Pauline Grosjean : Nous avons mené une enquête dans 35 pays européens en 2010 avec la Banque Européenne de Reconstruction et Développement. Dans cette enquête, nous demandons aux individus de nous relater leur expérience (pour les plus vieux) ou l’expérience de leur famille (parents, grands-parents) pendant la Second Guerre Mondiale, et notamment si un membre de leur famille fut blessé ou tué pendant le conflit. Cela nous permet de mesurer au niveau individuel l’influence que ces expériences ont pu avoir sur leurs valeurs et opinions politiques. Nous avons constaté que, en prenant en compte la génération de l’individu, les réponses corrélaient fortement avec les données agrégées au niveau des pays (données par exemple publies par des historiens et instituts de recherche tels que Correlates of War) et donc que les gens nous donnaient des réponses véridiques et qu’ils connaissaient bien l’histoire de leur famille.  

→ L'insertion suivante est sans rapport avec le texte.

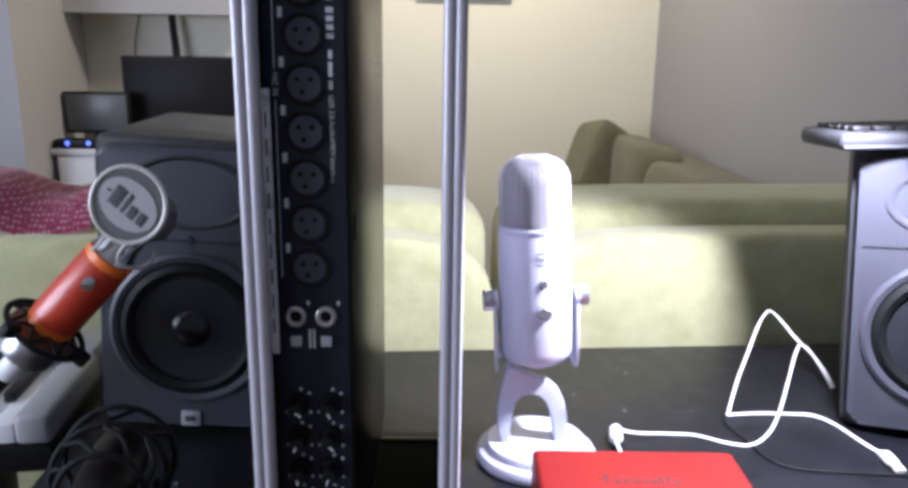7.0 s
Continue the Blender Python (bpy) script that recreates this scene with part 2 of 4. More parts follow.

Nous constatons une forte relation statistique négative entre l’historique individuelle de victimisation et la confiance politique et la légitimité perçue des institutions par ces individus. Même s’il est difficile d’établir l’impact causal de ces expériences de victimisation, cette relation est statistiquement très robuste et stable au fil des générations et à un niveau très local, lorsque l’on compare des individus ayant été affectés par le conflit et d’autres pas au sein d’un même village, où l’on peut supposer que les autres facteurs qui peuvent influencer à la fois l’historique de la victimisation (par exemple une activité de résistance forte dans les environs) et la confiance politique (par exemple l’expérience historique spécifique d’un village vis-à-vis d’un maire ou d’un préfet corrompu) sont les mêmes.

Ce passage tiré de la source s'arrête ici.